Set down all of the data that follows word for word, without the images.

=-=-=

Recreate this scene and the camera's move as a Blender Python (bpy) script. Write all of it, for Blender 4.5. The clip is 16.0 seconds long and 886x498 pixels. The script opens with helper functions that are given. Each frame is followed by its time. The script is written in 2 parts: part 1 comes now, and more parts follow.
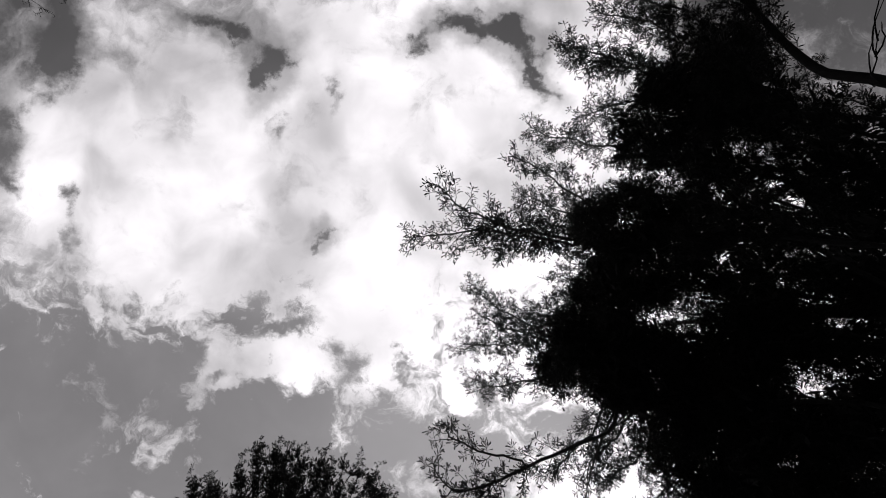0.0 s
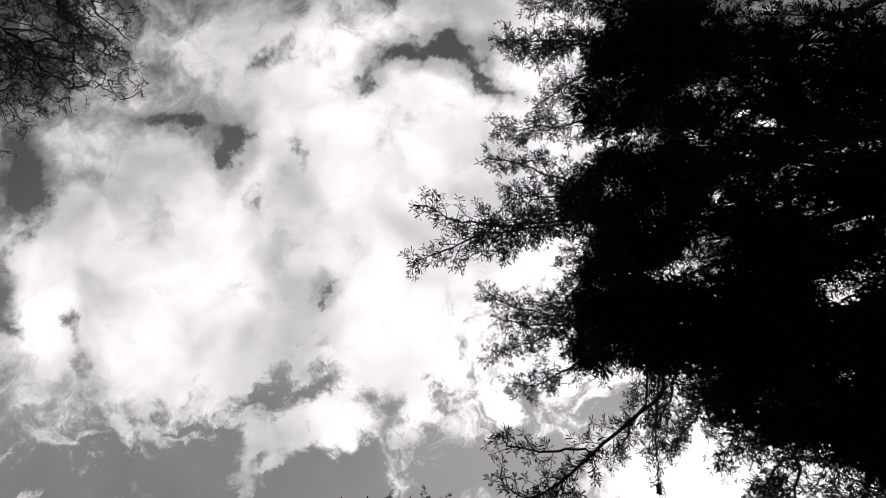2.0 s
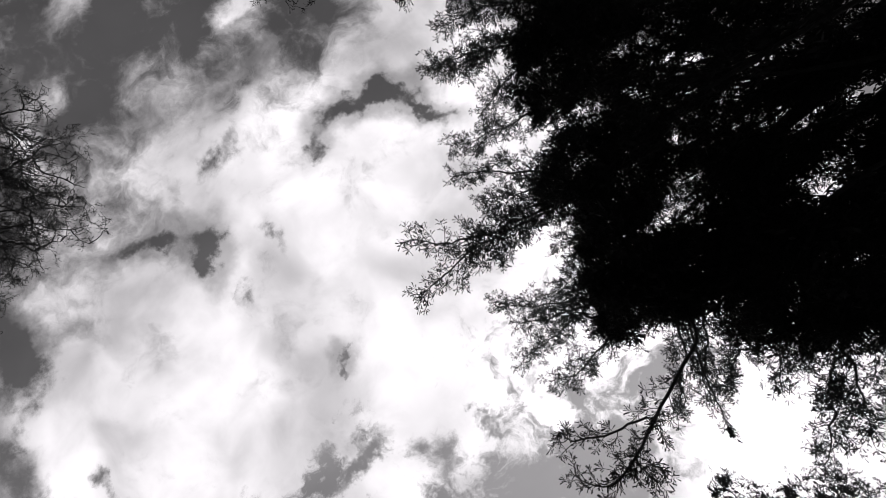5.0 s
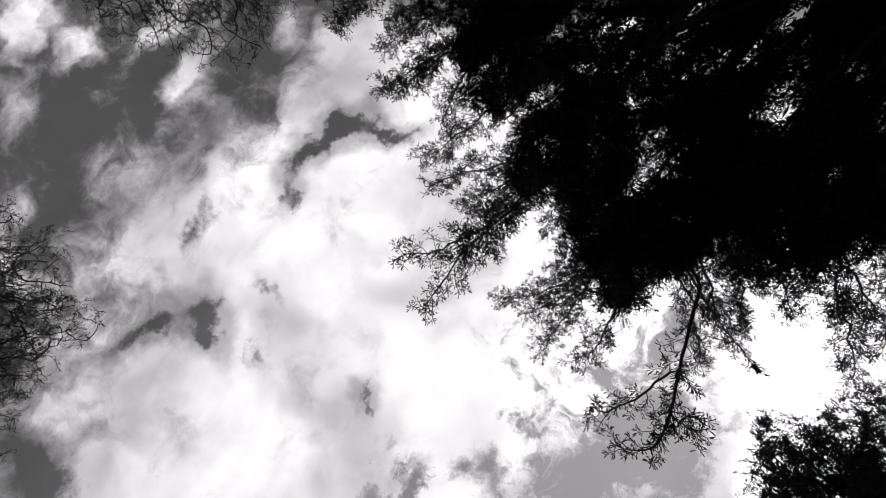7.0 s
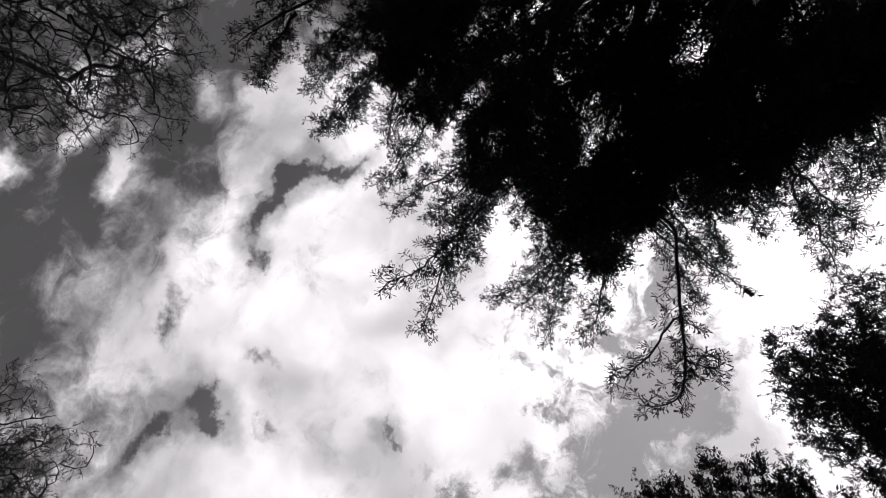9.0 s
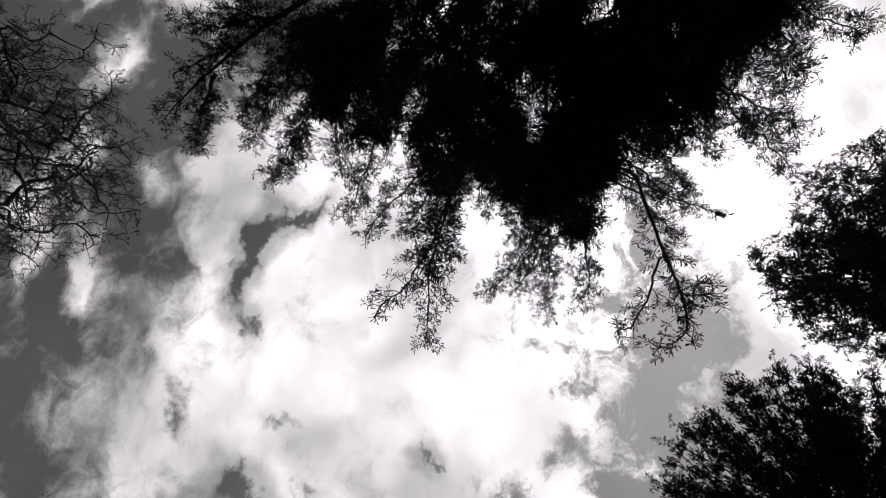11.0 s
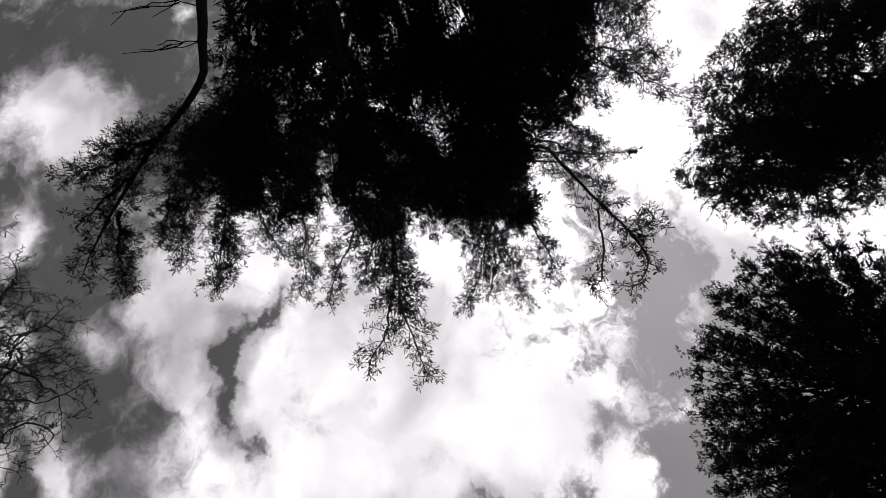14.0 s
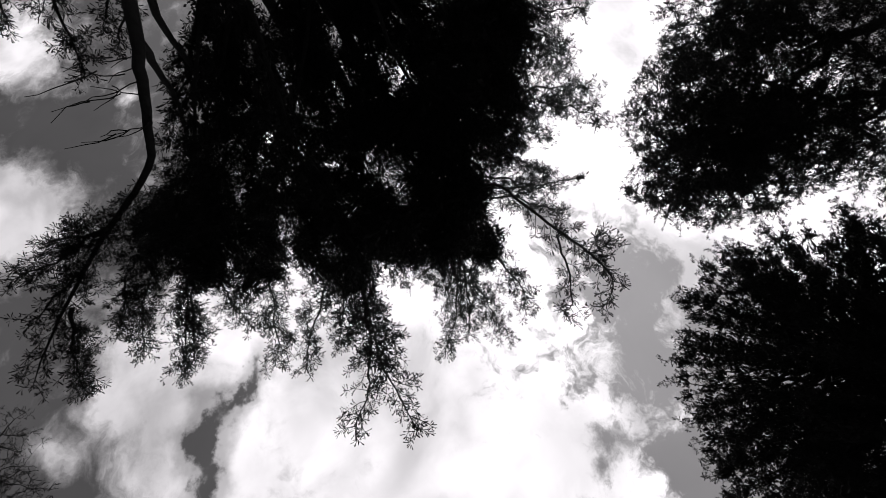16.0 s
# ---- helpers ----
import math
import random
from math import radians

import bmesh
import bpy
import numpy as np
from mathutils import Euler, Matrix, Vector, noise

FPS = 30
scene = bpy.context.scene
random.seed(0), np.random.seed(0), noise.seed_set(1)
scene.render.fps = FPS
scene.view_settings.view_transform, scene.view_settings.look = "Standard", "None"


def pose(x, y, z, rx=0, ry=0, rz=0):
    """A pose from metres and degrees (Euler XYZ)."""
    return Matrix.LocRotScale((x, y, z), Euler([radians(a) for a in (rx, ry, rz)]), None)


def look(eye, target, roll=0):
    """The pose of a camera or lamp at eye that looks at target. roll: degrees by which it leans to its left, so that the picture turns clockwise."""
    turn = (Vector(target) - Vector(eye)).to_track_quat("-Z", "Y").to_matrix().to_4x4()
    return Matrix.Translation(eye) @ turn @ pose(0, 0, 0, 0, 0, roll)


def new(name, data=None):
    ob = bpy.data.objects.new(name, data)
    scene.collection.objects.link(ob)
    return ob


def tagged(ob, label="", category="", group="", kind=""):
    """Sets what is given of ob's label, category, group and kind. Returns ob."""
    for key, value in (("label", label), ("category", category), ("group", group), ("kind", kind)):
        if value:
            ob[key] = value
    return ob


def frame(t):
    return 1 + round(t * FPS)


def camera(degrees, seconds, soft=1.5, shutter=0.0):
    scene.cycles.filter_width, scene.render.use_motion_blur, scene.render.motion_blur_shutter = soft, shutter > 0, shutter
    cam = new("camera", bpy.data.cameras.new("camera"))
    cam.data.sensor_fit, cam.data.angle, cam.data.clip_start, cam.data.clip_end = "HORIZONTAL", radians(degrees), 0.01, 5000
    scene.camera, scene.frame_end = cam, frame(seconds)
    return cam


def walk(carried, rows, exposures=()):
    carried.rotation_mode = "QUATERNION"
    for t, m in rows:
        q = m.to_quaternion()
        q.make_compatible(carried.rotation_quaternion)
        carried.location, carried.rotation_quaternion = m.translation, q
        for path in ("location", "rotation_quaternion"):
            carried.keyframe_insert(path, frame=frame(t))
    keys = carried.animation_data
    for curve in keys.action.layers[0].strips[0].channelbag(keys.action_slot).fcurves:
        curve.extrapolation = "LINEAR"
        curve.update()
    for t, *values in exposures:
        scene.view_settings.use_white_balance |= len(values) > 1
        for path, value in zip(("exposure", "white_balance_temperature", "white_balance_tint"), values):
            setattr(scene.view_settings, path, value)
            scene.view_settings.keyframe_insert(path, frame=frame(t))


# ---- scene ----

=-=-=

*SOLUTION TO THIS EXERCISE:*
Recreate this scene and the camera's move as a Blender Python (bpy) script. Write all of it, for Blender 4.5. The clip is 16.0 seconds long and 886x498 pixels. The script opens with helper functions that are given. Each frame is followed by its time. The script is written in 2 parts: part 1 comes now, and more parts follow.
0.0 s
2.0 s
5.0 s
7.0 s
9.0 s
11.0 s
14.0 s
16.0 s
# ---- helpers ----
import math
import random
from math import radians

import bmesh
import bpy
import numpy as np
from mathutils import Euler, Matrix, Vector, noise

FPS = 30
scene = bpy.context.scene
random.seed(0), np.random.seed(0), noise.seed_set(1)
scene.render.fps = FPS
scene.view_settings.view_transform, scene.view_settings.look = "Standard", "None"


def pose(x, y, z, rx=0, ry=0, rz=0):
    """A pose from metres and degrees (Euler XYZ)."""
    return Matrix.LocRotScale((x, y, z), Euler([radians(a) for a in (rx, ry, rz)]), None)


def look(eye, target, roll=0):
    """The pose of a camera or lamp at eye that looks at target. roll: degrees by which it leans to its left, so that the picture turns clockwise."""
    turn = (Vector(target) - Vector(eye)).to_track_quat("-Z", "Y").to_matrix().to_4x4()
    return Matrix.Translation(eye) @ turn @ pose(0, 0, 0, 0, 0, roll)


def new(name, data=None):
    ob = bpy.data.objects.new(name, data)
    scene.collection.objects.link(ob)
    return ob


def tagged(ob, label="", category="", group="", kind=""):
    """Sets what is given of ob's label, category, group and kind. Returns ob."""
    for key, value in (("label", label), ("category", category), ("group", group), ("kind", kind)):
        if value:
            ob[key] = value
    return ob


def frame(t):
    return 1 + round(t * FPS)


def camera(degrees, seconds, soft=1.5, shutter=0.0):
    scene.cycles.filter_width, scene.render.use_motion_blur, scene.render.motion_blur_shutter = soft, shutter > 0, shutter
    cam = new("camera", bpy.data.cameras.new("camera"))
    cam.data.sensor_fit, cam.data.angle, cam.data.clip_start, cam.data.clip_end = "HORIZONTAL", radians(degrees), 0.01, 5000
    scene.camera, scene.frame_end = cam, frame(seconds)
    return cam


def walk(carried, rows, exposures=()):
    carried.rotation_mode = "QUATERNION"
    for t, m in rows:
        q = m.to_quaternion()
        q.make_compatible(carried.rotation_quaternion)
        carried.location, carried.rotation_quaternion = m.translation, q
        for path in ("location", "rotation_quaternion"):
            carried.keyframe_insert(path, frame=frame(t))
    keys = carried.animation_data
    for curve in keys.action.layers[0].strips[0].channelbag(keys.action_slot).fcurves:
        curve.extrapolation = "LINEAR"
        curve.update()
    for t, *values in exposures:
        scene.view_settings.use_white_balance |= len(values) > 1
        for path, value in zip(("exposure", "white_balance_temperature", "white_balance_tint"), values):
            setattr(scene.view_settings, path, value)
            scene.view_settings.keyframe_insert(path, frame=frame(t))


# ---- scene ----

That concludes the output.